The equivalent of --tag-output
is --label
with srun
. It is
better to reserve all the nodes and cores at the #SBATCH
level and
use these resources in the srun
command. A standard compute node on JUWELS has 48 physical (96 with logical included) cores and if we are using 128 nodes, the total number of available cores are 128x96=12288 cores. By looking at the SLURM script, we see that we are asking for 12288 tasks, which means SLURM will reserve all the cores for the job. When we launch the application using srun
, we can use these reserved resources that is best suited for our application.

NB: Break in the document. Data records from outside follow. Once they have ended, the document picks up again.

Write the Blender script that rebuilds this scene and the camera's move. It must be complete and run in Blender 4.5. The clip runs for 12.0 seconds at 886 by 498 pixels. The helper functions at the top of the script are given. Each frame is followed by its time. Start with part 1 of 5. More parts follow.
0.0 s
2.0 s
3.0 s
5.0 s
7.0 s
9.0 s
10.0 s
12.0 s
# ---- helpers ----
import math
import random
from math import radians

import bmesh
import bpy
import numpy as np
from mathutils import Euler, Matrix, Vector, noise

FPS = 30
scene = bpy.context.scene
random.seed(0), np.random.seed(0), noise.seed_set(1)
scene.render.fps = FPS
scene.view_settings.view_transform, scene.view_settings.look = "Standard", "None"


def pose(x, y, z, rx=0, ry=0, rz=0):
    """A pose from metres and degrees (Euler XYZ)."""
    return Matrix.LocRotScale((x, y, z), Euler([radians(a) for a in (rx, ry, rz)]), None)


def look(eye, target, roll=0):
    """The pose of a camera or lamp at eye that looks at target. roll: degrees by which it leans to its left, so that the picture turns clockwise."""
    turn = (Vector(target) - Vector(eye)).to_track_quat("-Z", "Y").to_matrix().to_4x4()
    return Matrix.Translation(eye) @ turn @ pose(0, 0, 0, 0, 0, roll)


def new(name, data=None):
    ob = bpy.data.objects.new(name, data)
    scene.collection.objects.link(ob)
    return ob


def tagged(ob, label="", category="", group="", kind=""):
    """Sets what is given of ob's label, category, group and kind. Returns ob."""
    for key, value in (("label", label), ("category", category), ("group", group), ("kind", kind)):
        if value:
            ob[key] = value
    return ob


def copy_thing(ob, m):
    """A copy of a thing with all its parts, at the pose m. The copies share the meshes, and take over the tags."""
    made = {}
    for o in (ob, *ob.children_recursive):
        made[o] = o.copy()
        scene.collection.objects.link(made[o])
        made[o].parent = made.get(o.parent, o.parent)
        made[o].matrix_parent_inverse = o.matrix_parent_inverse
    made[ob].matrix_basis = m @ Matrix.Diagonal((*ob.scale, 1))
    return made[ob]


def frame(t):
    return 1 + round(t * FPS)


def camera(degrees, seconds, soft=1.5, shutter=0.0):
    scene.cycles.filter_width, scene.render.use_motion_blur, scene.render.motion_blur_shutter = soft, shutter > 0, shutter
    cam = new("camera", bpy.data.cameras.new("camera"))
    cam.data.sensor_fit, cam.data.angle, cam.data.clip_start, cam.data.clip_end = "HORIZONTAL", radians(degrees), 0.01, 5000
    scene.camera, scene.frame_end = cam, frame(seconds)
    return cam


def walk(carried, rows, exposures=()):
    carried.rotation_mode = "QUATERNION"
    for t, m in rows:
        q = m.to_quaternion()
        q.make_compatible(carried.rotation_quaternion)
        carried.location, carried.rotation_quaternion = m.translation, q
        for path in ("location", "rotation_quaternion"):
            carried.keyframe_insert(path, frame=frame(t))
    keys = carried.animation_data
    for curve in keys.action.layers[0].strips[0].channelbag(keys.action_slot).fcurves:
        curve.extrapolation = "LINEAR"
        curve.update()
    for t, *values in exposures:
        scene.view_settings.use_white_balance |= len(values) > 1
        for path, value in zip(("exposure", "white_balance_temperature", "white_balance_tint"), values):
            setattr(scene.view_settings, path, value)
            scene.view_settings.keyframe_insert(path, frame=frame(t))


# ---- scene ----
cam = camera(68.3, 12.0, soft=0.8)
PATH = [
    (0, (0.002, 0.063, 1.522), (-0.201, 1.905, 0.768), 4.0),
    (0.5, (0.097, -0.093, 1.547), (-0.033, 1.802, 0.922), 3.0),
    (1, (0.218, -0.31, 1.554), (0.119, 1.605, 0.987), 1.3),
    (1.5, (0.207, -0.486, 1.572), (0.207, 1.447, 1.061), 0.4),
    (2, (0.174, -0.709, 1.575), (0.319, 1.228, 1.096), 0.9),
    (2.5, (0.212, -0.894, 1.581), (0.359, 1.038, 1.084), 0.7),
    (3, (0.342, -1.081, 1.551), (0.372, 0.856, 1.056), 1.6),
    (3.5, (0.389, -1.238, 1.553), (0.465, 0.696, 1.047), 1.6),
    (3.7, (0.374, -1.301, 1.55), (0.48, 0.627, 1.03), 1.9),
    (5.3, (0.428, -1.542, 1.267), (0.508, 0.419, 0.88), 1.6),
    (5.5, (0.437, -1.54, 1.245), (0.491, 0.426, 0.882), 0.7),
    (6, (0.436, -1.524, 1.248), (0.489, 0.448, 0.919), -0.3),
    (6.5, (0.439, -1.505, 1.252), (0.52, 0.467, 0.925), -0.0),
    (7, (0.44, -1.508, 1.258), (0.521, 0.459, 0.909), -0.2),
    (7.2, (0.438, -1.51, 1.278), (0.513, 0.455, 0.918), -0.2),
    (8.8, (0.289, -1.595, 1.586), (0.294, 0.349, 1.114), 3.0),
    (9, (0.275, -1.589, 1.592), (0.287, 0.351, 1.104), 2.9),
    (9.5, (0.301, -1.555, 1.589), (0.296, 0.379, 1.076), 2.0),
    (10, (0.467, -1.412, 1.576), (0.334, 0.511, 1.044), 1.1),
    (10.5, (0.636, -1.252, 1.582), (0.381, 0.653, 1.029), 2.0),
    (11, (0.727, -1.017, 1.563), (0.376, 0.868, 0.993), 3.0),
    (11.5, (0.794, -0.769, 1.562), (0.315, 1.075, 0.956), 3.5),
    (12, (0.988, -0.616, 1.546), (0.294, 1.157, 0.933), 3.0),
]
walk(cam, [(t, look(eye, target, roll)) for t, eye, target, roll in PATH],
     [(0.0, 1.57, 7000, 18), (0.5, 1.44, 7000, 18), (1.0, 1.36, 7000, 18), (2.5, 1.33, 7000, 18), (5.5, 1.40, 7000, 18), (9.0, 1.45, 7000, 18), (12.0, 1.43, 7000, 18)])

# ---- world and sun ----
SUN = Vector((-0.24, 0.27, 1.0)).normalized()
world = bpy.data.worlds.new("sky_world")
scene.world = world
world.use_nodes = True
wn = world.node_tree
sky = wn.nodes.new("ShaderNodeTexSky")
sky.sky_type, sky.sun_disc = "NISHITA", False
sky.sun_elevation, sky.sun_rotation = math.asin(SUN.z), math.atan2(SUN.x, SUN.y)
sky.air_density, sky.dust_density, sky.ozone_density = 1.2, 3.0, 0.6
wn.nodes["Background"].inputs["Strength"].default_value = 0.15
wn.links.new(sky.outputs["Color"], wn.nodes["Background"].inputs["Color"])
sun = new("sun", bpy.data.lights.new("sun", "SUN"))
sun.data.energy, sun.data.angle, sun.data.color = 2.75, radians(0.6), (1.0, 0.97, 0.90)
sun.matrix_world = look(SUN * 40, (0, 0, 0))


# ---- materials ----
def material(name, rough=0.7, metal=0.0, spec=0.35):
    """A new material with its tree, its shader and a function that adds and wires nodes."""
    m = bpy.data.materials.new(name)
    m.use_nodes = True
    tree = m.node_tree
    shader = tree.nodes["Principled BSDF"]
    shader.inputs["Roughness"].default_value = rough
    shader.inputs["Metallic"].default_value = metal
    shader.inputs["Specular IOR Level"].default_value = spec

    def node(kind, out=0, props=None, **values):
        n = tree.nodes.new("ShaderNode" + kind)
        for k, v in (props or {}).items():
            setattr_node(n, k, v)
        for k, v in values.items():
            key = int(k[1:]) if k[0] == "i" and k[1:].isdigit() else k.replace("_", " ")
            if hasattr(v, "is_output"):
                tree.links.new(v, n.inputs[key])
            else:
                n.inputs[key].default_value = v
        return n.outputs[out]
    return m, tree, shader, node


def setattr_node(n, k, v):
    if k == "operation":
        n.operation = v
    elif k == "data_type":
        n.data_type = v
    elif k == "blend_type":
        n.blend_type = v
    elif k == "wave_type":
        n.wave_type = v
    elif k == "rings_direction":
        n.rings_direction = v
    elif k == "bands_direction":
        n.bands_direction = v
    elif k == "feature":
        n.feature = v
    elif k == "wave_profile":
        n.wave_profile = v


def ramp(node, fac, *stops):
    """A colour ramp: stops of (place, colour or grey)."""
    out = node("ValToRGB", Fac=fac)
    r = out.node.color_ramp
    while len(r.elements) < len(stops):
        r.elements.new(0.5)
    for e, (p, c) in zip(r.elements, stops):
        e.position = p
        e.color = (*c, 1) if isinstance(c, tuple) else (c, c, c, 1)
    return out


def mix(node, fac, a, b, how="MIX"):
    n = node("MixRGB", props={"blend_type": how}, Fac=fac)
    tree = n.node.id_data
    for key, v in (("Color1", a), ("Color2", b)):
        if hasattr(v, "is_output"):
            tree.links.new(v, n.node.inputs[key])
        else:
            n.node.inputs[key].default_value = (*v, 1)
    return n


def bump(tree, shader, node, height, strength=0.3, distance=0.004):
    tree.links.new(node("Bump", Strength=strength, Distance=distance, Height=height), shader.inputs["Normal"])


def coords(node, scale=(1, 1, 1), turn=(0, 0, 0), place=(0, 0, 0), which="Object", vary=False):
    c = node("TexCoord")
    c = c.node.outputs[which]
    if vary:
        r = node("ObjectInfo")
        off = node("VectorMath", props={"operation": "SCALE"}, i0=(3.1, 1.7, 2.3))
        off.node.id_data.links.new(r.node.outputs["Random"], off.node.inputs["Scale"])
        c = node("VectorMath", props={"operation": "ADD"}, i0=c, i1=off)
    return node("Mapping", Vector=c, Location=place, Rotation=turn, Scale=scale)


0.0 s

In the case where we want to overcommit the resources, passing --ntasks
and --cpus-per-task
at the #SBATCH
will not work as SLURM complains that it does not have enough resources to reserve. For example, using the same example of JUWELS standard node, we want 10 tasks with 24 OpenMP threads per task on one node. This will need 240 CPUs in total and a standard JUWELS compute node only offers 96 CPUs. If we ask SLURM to reserve the resources in this configuration, it will return an error. However, the same configuration can be used using srun
with --overcommit
flag without any issues. So, it is always safe to use --ntasks
and --cpus-per-task
on the srun
. On JUWELS, we had to exclusively specify the --cpu-bind
option as the default is --cpu-bind=cores
. This is something we should keep in mind and check the default settings before running the benchmark on production machines.